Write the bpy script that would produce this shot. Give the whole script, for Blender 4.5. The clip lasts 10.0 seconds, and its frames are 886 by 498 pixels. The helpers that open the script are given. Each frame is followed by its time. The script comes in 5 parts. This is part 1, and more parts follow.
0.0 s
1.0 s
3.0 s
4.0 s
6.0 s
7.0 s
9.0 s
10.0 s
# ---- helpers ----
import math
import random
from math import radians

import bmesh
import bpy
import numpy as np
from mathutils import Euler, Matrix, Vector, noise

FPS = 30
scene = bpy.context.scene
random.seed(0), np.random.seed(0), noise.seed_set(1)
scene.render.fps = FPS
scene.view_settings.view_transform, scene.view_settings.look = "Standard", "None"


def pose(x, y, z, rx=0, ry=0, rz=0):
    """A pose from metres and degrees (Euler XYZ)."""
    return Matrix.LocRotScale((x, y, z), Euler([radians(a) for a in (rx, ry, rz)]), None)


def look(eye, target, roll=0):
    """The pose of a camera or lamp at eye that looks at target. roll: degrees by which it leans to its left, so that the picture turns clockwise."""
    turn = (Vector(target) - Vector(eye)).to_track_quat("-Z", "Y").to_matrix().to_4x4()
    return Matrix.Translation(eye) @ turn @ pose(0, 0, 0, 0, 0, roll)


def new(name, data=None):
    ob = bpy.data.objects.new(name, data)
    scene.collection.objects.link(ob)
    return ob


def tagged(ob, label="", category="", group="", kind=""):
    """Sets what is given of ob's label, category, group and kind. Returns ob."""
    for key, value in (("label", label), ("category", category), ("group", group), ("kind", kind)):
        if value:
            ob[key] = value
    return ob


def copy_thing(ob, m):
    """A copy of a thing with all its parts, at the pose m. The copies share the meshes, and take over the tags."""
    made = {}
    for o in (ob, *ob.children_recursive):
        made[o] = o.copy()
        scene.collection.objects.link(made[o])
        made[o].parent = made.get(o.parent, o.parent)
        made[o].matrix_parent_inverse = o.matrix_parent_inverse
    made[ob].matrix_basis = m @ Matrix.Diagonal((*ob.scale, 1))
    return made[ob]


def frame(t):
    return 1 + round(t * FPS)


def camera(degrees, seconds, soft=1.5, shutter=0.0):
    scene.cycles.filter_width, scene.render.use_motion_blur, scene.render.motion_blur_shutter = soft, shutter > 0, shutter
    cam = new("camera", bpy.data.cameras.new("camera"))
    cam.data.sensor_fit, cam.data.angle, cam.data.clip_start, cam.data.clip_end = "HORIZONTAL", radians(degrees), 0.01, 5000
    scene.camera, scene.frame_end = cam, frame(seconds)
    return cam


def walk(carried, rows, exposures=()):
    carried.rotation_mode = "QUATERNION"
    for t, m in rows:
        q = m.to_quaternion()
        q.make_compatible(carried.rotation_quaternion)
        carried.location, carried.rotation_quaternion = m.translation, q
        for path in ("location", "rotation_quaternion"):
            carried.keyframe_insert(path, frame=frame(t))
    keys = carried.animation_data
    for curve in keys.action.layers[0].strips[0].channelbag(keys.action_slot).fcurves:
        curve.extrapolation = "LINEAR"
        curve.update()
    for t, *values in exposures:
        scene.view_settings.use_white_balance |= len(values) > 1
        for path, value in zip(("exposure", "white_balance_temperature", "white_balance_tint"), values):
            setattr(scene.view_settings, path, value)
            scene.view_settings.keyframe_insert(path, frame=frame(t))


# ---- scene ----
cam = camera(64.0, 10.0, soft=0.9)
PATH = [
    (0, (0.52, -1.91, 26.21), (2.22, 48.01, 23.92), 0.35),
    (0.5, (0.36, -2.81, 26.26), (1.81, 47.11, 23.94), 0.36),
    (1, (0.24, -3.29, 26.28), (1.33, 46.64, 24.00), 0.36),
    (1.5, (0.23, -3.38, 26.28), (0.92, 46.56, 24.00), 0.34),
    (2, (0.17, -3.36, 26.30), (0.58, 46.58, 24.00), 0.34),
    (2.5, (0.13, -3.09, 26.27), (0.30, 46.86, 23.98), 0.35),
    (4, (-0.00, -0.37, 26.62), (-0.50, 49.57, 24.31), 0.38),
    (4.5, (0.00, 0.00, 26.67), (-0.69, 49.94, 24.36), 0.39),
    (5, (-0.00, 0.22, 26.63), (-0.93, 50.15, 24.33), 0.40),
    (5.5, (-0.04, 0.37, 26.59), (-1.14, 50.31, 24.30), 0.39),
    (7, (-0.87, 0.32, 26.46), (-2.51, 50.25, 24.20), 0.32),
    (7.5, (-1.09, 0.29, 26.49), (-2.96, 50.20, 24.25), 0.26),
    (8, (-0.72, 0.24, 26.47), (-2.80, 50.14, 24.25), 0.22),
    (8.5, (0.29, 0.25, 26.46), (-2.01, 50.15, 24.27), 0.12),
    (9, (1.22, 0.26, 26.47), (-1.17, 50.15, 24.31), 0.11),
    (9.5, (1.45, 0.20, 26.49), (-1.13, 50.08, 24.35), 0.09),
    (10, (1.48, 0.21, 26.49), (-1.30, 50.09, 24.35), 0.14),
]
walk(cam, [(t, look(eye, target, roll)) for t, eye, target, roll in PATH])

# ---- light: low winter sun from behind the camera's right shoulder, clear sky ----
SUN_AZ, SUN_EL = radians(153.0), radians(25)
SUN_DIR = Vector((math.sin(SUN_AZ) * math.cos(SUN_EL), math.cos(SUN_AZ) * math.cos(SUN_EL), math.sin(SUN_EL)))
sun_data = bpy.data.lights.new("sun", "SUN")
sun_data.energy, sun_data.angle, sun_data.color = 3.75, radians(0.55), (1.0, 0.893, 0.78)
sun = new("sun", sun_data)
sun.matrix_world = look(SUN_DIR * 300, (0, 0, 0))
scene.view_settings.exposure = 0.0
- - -
## Objective:
Nothing but the lines from the one with "scene.render.fps = FPS" through the one with "made[o] = o.copy()" should be retyped; include both and keep them exact.

## Exercise solution:
scene.render.fps = FPS
scene.view_settings.view_transform, scene.view_settings.look = "Standard", "None"


def pose(x, y, z, rx=0, ry=0, rz=0):
    """A pose from metres and degrees (Euler XYZ)."""
    return Matrix.LocRotScale((x, y, z), Euler([radians(a) for a in (rx, ry, rz)]), None)


def look(eye, target, roll=0):
    """The pose of a camera or lamp at eye that looks at target. roll: degrees by which it leans to its left, so that the picture turns clockwise."""
    turn = (Vector(target) - Vector(eye)).to_track_quat("-Z", "Y").to_matrix().to_4x4()
    return Matrix.Translation(eye) @ turn @ pose(0, 0, 0, 0, 0, roll)


def new(name, data=None):
    ob = bpy.data.objects.new(name, data)
    scene.collection.objects.link(ob)
    return ob


def tagged(ob, label="", category="", group="", kind=""):
    """Sets what is given of ob's label, category, group and kind. Returns ob."""
    for key, value in (("label", label), ("category", category), ("group", group), ("kind", kind)):
        if value:
            ob[key] = value
    return ob


def copy_thing(ob, m):
    """A copy of a thing with all its parts, at the pose m. The copies share the meshes, and take over the tags."""
    made = {}
    for o in (ob, *ob.children_recursive):
        made[o] = o.copy()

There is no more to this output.